# Start of DATA

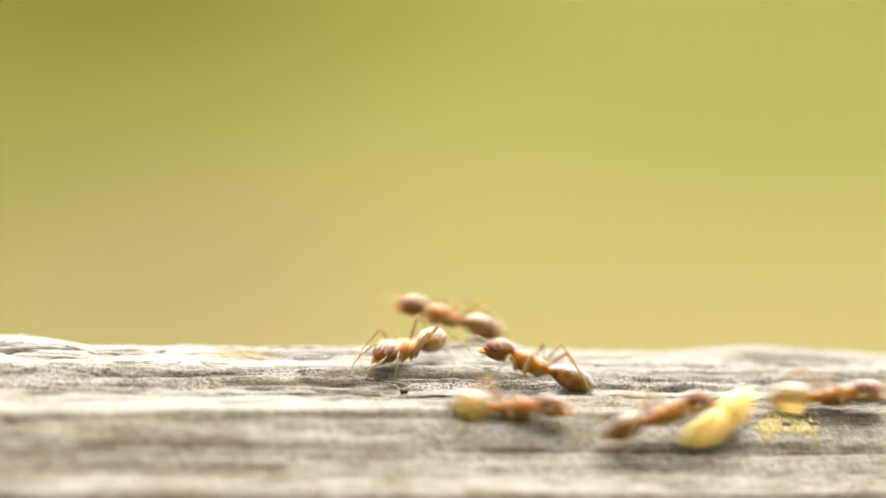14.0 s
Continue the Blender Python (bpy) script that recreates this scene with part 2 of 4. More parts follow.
def wood_height(x, y):
    """Height of the beam's top at x, y, all in mm."""
    ys, zs = np.array(PROFILE)[::-1].T
    front = np.clip((-y - 5.3) / 1.4, 0, 1)
    drift = (1 - front) * (0.75 * layers(x / 6.0, y / 2.2, 3) + 0.34 * layers(x / 1.7, y / 0.7, 9, 4)) + front * (0.55 * layers(x / 16.0, y / 2.2, 3) + 0.16 * layers(x / 4.5, y / 0.7, 9, 4))
    drift = drift * np.clip(-y / 0.5, 0, 1)
    z = np.interp(y + drift, ys, zs)
    steep = np.clip((z - np.interp(y + drift - 0.12, ys, zs)) / 0.06, 0, 1)
    rear = np.exp(-(np.minimum(y + 0.5, 0) / 0.9) ** 2)
    z = z - 0.0062 * x
    z = z + rear * (0.28 * hump(x, -30, -8.6, 0.42) + 0.26 * hump(x, 0.85, 2.45, 0.16) + 0.09 * hump(x, 7.4, 9.5, 0.35) - 0.08 * hump(x, 10.0, 40, 0.3)
                    + 0.06 * hump(x, -3.0, 0.9, 0.5) - 0.05)
    seam = np.abs(y + 3.9 + 0.5 * layers(x / 4.0, x * 0 + 3.5, 13, 4) + 0.02 * x)
    z = z - 0.17 * np.clip(1.5 * lattice(x / 2.6, x * 0 + 1.5, 17) - 0.25, 0, 1) * np.exp(-(seam / 0.11) ** 2)
    for x0, x1, yc, deep in CRACKS:
        back = y - yc + 0.45 * layers(x / 2.4, x * 0 + yc, 23, 4)
        lip = hump(x, x0, x1, 0.25) * (0.5 + lattice(x / 0.7, x * 0 + yc, 27))
        z = z + deep * lip * np.clip(back / 0.03, 0, 1) * np.exp(-np.maximum(back, 0) / 0.9)
    flake = 7.0 * layers(x / 4.5, y / 1.0, 33, 4)
    flake = np.floor(flake) + np.clip((flake - np.floor(flake)) * 9, 0, 1)
    z = z + 0.036 * flake * np.interp(y, (-8.0, -6.0, -3.5, -2.5), (0.05, 0.8, 1.0, 0.7))
    rough = (0.6 + 0.8 * lattice(x / 2.5, y / 0.9, 21)) * np.interp(y, (-9.0, -7.0), (0.42, 1.0))
    z = z + rough * ((1 - front) * 0.13 * layers(x / 3.2, y / 0.42, 31) + front * (0.10 * layers(x / 13.0, y / 0.42, 31) + 0.12 * layers(x / 2.2, y / 0.5, 37)) + (1 - 0.3 * front) * 0.075 * layers(x / 0.9, y / 0.16, 41))
    split = np.abs(layers(x / 7.0, y / 0.75, 51))
    where = np.clip((lattice(x / 3.0, y / 0.8, 61) - 0.45) * 5, 0, 1)
    z = z - 0.15 * (1 - front) * where * np.clip(1 - split / 0.022, 0, 1)
    line = np.abs(layers(x / 40.0, y / 0.85, 57))
    z = z - 0.07 * front * np.clip(1.6 * lattice(x / 9.0, y / 0.9, 67) - 0.3, 0, 1) * np.clip(1 - line / 0.05, 0, 1)
    hair = np.abs(layers(x / 3.0, y / 0.42, 55))
    where = np.clip((lattice(x / 1.6, y / 0.5, 65) - 0.5) * 6, 0, 1)
    z = z - 0.15 * (1 - front) * where * np.clip(1 - hair / 0.026, 0, 1)
    z = z + (0.016 + 0.016 * steep) * (lattice(x / 0.09, y / 0.07, 71) - 0.5)
    z = z + (0.012 + 0.012 * steep) * (lattice(x / 0.05, y / 0.2, 81) - 0.5)
    return z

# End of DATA

SHORT TASK ▸ All of the material above is to be copied exactly, except for its images.

RESPONSE BELOW ▸
14.0 s
Continue the Blender Python (bpy) script that recreates this scene with part 2 of 4. More parts follow.
def wood_height(x, y):
    """Height of the beam's top at x, y, all in mm."""
    ys, zs = np.array(PROFILE)[::-1].T
    front = np.clip((-y - 5.3) / 1.4, 0, 1)
    drift = (1 - front) * (0.75 * layers(x / 6.0, y / 2.2, 3) + 0.34 * layers(x / 1.7, y / 0.7, 9, 4)) + front * (0.55 * layers(x / 16.0, y / 2.2, 3) + 0.16 * layers(x / 4.5, y / 0.7, 9, 4))
    drift = drift * np.clip(-y / 0.5, 0, 1)
    z = np.interp(y + drift, ys, zs)
    steep = np.clip((z - np.interp(y + drift - 0.12, ys, zs)) / 0.06, 0, 1)
    rear = np.exp(-(np.minimum(y + 0.5, 0) / 0.9) ** 2)
    z = z - 0.0062 * x
    z = z + rear * (0.28 * hump(x, -30, -8.6, 0.42) + 0.26 * hump(x, 0.85, 2.45, 0.16) + 0.09 * hump(x, 7.4, 9.5, 0.35) - 0.08 * hump(x, 10.0, 40, 0.3)
                    + 0.06 * hump(x, -3.0, 0.9, 0.5) - 0.05)
    seam = np.abs(y + 3.9 + 0.5 * layers(x / 4.0, x * 0 + 3.5, 13, 4) + 0.02 * x)
    z = z - 0.17 * np.clip(1.5 * lattice(x / 2.6, x * 0 + 1.5, 17) - 0.25, 0, 1) * np.exp(-(seam / 0.11) ** 2)
    for x0, x1, yc, deep in CRACKS:
        back = y - yc + 0.45 * layers(x / 2.4, x * 0 + yc, 23, 4)
        lip = hump(x, x0, x1, 0.25) * (0.5 + lattice(x / 0.7, x * 0 + yc, 27))
        z = z + deep * lip * np.clip(back / 0.03, 0, 1) * np.exp(-np.maximum(back, 0) / 0.9)
    flake = 7.0 * layers(x / 4.5, y / 1.0, 33, 4)
    flake = np.floor(flake) + np.clip((flake - np.floor(flake)) * 9, 0, 1)
    z = z + 0.036 * flake * np.interp(y, (-8.0, -6.0, -3.5, -2.5), (0.05, 0.8, 1.0, 0.7))
    rough = (0.6 + 0.8 * lattice(x / 2.5, y / 0.9, 21)) * np.interp(y, (-9.0, -7.0), (0.42, 1.0))
    z = z + rough * ((1 - front) * 0.13 * layers(x / 3.2, y / 0.42, 31) + front * (0.10 * layers(x / 13.0, y / 0.42, 31) + 0.12 * layers(x / 2.2, y / 0.5, 37)) + (1 - 0.3 * front) * 0.075 * layers(x / 0.9, y / 0.16, 41))
    split = np.abs(layers(x / 7.0, y / 0.75, 51))
    where = np.clip((lattice(x / 3.0, y / 0.8, 61) - 0.45) * 5, 0, 1)
    z = z - 0.15 * (1 - front) * where * np.clip(1 - split / 0.022, 0, 1)
    line = np.abs(layers(x / 40.0, y / 0.85, 57))
    z = z - 0.07 * front * np.clip(1.6 * lattice(x / 9.0, y / 0.9, 67) - 0.3, 0, 1) * np.clip(1 - line / 0.05, 0, 1)
    hair = np.abs(layers(x / 3.0, y / 0.42, 55))
    where = np.clip((lattice(x / 1.6, y / 0.5, 65) - 0.5) * 6, 0, 1)
    z = z - 0.15 * (1 - front) * where * np.clip(1 - hair / 0.026, 0, 1)
    z = z + (0.016 + 0.016 * steep) * (lattice(x / 0.09, y / 0.07, 71) - 0.5)
    z = z + (0.012 + 0.012 * steep) * (lattice(x / 0.05, y / 0.2, 81) - 0.5)
    return z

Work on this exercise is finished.